Monasteries, seen as retreats from worldly responsibilities, were also places of practical and spiritual ’tilling the soil’, preparing the new Paradise: ‘A wild plot of forest land is rendered fertile–and in the process, the trees of pride are felled, whatever weeds may be growing inside souls are pulled up, and the ground is thereby prepared so that bread for body and soul can flourish.‘ The pope muses if any positive world order can prosper where souls are overgrown.
Crisis
Benedict explores the ‘disturbing step’ taken by Francis Bacon and others, who ushered in the modern age with a new hope that science would give man dominion over creation. This hope replaced faith in Jesus Christ for the recovery of the lost Paradise. Faith was not denied, simply displaced to the private world, irrelevant for the world. This vision, he says, shapes the present-day crisis of faith which is essentially a crisis of Christian hope. For hope today is faith in progress.

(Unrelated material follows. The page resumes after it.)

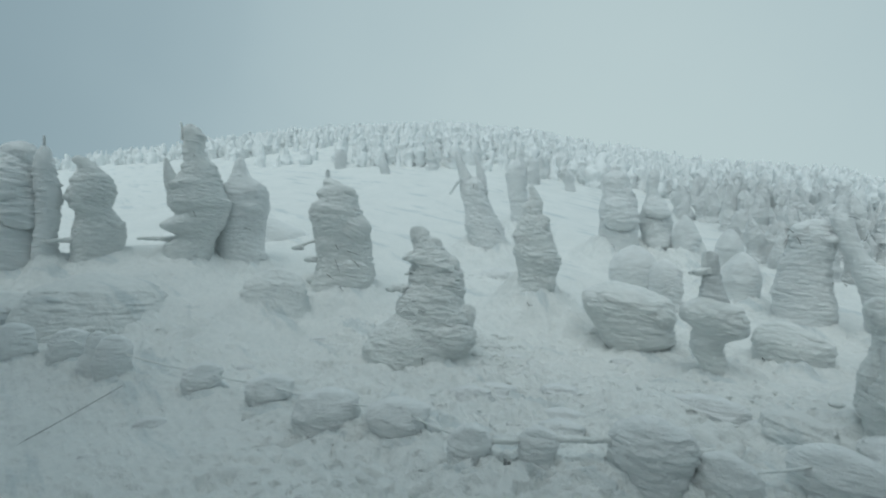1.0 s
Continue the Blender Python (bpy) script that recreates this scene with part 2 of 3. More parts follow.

But this kind of hope is deceptive, he warns his readers. Science can contribute greatly to making the world more human. Yet it can also destroy mankind unless it is steered by forces that lie outside it. Progress, seen accurately, is progress from the sling to the atom bomb. It is not science that redeems man: man is redeemed by love.
‘Let us put it very simply,‘ he writes drawing his argument towards a close. ‘Man needs God, otherwise he remains without hope. Given the developments of the modern age, the quotation from Saint Paul with which I began (Eph 2:12) proves to be thoroughly realistic and plainly true. God is the foundation of hope: not any god, but the God who has a human face and who has loved us to the end, each one of us and humanity in its entirety.
‘His love is at the same time our guarantee of the existence of what we only vaguely sense and which nevertheless, in our deepest self, we await: a life that is “truly” life.’ To which I say, ‘Amen!’